TAF Africa Leads Push for Inclusive Election Reporting in Anambra

The final day of a two-day capacity-building workshop for journalists on inclusive electoral reporting, which began yesterday, was designed to equip media professionals with practical tools and strategies to promote the political participation of persons with disabilities (PWDs) through ethical and inclusive journalism.
Organized by TAF Africa under the Able to Vote campaign and supported by the European Union Support to Democratic Governance in Nigeria (EU-SDGN), the workshop brought together journalists from across the state to explore the role of the media in fostering inclusive elections ahead of the November 2025 governorship poll.
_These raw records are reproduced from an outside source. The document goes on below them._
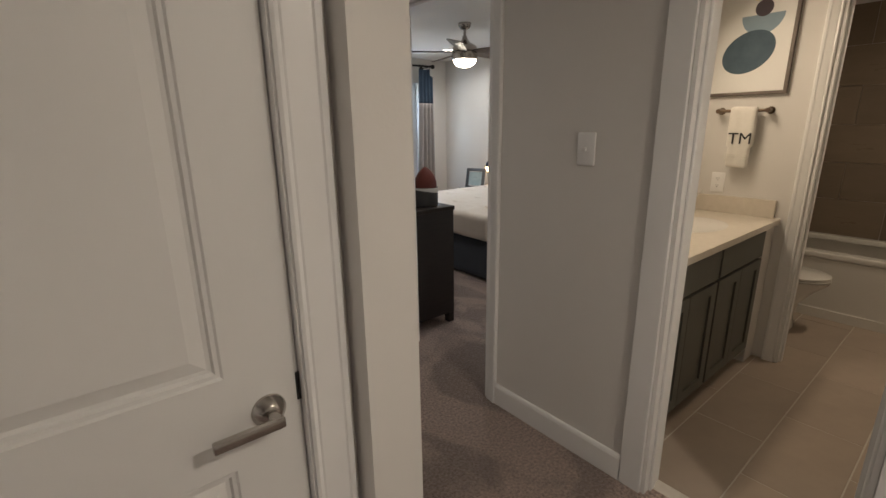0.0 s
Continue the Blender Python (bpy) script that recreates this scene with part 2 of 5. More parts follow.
structure(boxes("wall_south", [(-2.6, -1.42, 0, X1, -1.3, TOP)], W), "plain painted hall wall", "wall")
structure(boxes("wall_bath_inner", [(2.95, 0.585, 0, 3.065, 1.283, TOP), (2.95, -0.15, DH, 3.065, 0.585, TOP), (2.95, -0.75, 0, 3.065, -0.15, TOP)], W), "cream painted bathroom wall with a doorway", "wall")
structure(boxes("wall_bath_south", [(X1, -0.87, 0, 4.87, -0.75, TOP)], W), "plain bathroom wall", "wall")
structure(boxes("wall_bath_east", [(4.75, -0.75, 0, 4.87, CAN, TOP)], W), "plain bathroom wall behind the tub", "wall")

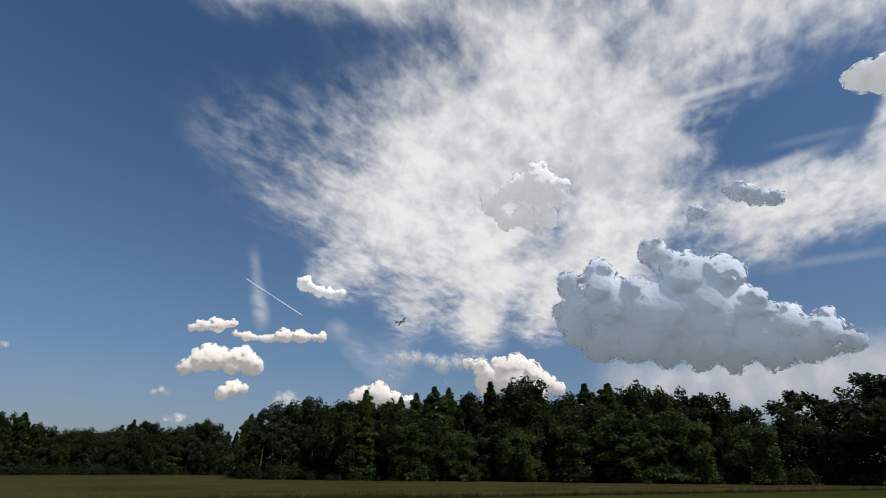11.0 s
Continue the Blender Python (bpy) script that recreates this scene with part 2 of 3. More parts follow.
# Combed-out streaks of ice cloud at the far end of the sheet.
for a, b, width, strength in (((39.8, 23.5), (41.4, 18.5), 0.9, 0.2), ((41, 19.5), (42.6, 14.6), 1.3, 0.4),
                              ((86.2, 40.4), (97.2, 38.2), 0.7, 0.35),
                              ((95.8, 38.3), (108.9, 36.9), 0.7, 0.35),
                              ((90.0, 37.2), (103.1, 36.8), 0.5, 0.25),
                              ((88.6, 45.2), (95.9, 38.6), 0.5, 0.2),
                              ((83.8, 37.6), (94.4, 38.2), 0.6, 0.25),
                              ((93.4, 38.6), (101.4, 37.7), 0.7, 0.3),
                              ((104.2, 30.7), (113.4, 29.2), 0.6, 0.1),
                              ((99.6, 28.3), (111.3, 28.9), 0.8, 0.3),
                              ((101.5, 19.0), (112.1, 18.2), 0.7, 0.14)):
    heaven = wmix(wmath("MULTIPLY", trail(a, b, width, strength), wrange(ripple, 0.3, 0.6, 0.3, 1.0)), heaven, (8.3, 8.2, 8.1))
heaven = wmix(wmath("MULTIPLY", trails, wrange(ripple, 0.25, 0.6, 0.4, 1.0)), heaven, (7.5, 7.4, 7.3))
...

TAF Africa’s Program Manager, Lynn Agwuncha, charged journalists to embrace inclusive storytelling and also urged members of the disability community to reconsider local expressions that reinforce pity while calling for a change to the commonly used indigenous term “Ike di obi”, stating that such names should be replaced with terms that affirm dignity, strength, and identity.
Delivering multiple sessions during the workshop, Mr. Edeatan Ojo, Executive Director of Media Rights Agenda, spoke on “Understanding Disability and Intersectionality in Elections,” “Ethical Reporting and the Power of Inclusive Language in Electoral Coverage,” and “Developing Story Angles for Disability-Inclusive Electoral Coverage, explained how overlapping identities can affect electoral access, how language shapes public perception, and how journalists can find compelling, rights-based story angles that focus on participation and empowerment rather than stereotypes.
According to Mr. Ojo, media stereotypes reduce persons with disabilities to objects of pity, which distorts their identity and undermines their civic value while encouraging reporters to adopt a more human-rights-based approach to storytelling and become advocates for inclusion through their platforms.